* Aim: The material below contains a line with "4. More parts follow." and a line with "road_e = arc_line(xs, ys, hs, DR * TH, DR)". Copy exactly those two lines and all lines between them.

* Data provided:
>> start

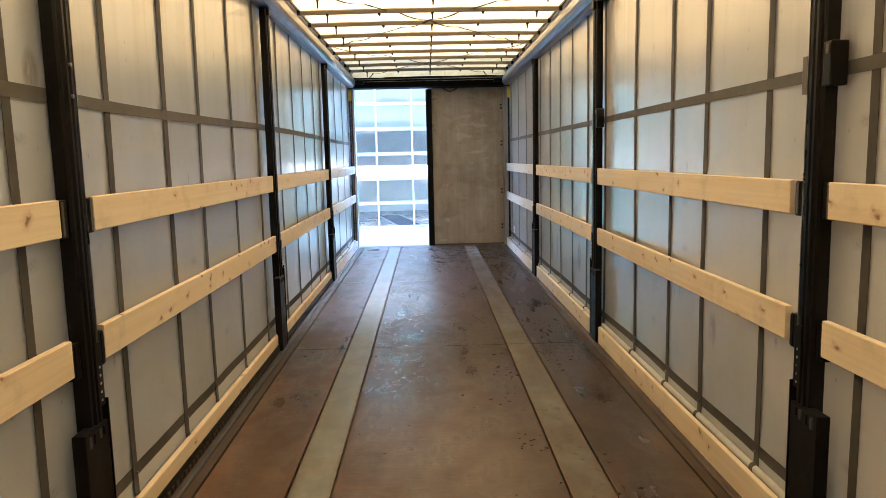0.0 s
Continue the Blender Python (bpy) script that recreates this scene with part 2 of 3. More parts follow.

>> end
>> start

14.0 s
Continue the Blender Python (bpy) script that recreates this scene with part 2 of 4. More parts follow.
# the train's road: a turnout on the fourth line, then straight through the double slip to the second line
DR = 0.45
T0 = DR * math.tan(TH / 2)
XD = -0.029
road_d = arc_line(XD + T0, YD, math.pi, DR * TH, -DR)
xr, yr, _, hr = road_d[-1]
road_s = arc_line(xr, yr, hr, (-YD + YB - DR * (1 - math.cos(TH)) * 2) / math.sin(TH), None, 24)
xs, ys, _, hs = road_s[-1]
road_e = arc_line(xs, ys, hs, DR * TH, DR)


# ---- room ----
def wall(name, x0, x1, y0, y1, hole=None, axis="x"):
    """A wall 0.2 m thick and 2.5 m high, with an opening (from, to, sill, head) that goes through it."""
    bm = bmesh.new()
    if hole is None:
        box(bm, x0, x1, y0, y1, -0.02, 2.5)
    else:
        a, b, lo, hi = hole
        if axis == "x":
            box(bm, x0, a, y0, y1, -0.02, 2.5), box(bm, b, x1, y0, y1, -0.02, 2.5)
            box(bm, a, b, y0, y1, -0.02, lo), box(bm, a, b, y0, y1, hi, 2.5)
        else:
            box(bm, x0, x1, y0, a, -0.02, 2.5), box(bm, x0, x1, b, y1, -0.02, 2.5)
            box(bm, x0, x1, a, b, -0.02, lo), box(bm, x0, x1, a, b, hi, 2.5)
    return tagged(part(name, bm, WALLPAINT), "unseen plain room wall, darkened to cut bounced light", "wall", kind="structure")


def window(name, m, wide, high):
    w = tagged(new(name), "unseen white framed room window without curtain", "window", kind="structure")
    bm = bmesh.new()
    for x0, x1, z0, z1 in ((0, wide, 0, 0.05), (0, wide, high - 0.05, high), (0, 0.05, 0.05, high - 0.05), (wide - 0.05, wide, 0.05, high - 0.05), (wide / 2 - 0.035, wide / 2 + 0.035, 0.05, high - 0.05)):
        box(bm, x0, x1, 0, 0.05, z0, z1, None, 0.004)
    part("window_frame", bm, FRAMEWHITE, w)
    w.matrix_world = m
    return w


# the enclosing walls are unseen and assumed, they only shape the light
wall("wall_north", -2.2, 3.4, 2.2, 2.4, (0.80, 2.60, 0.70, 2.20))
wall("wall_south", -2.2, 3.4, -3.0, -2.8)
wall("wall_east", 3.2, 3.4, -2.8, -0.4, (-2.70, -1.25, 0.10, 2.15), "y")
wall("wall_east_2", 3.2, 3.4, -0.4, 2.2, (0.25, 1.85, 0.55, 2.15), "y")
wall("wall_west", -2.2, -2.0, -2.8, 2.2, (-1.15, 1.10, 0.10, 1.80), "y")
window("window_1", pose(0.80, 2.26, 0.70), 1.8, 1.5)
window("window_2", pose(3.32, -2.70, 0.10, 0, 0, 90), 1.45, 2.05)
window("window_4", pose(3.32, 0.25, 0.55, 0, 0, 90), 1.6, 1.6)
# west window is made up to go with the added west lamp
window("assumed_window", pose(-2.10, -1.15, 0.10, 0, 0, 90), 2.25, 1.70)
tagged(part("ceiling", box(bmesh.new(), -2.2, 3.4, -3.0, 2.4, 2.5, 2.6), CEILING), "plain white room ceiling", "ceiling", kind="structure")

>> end

* Correct output:
Continue the Blender Python (bpy) script that recreates this scene with part 2 of 4. More parts follow.
# the train's road: a turnout on the fourth line, then straight through the double slip to the second line
DR = 0.45
T0 = DR * math.tan(TH / 2)
XD = -0.029
road_d = arc_line(XD + T0, YD, math.pi, DR * TH, -DR)
xr, yr, _, hr = road_d[-1]
road_s = arc_line(xr, yr, hr, (-YD + YB - DR * (1 - math.cos(TH)) * 2) / math.sin(TH), None, 24)
xs, ys, _, hs = road_s[-1]
road_e = arc_line(xs, ys, hs, DR * TH, DR)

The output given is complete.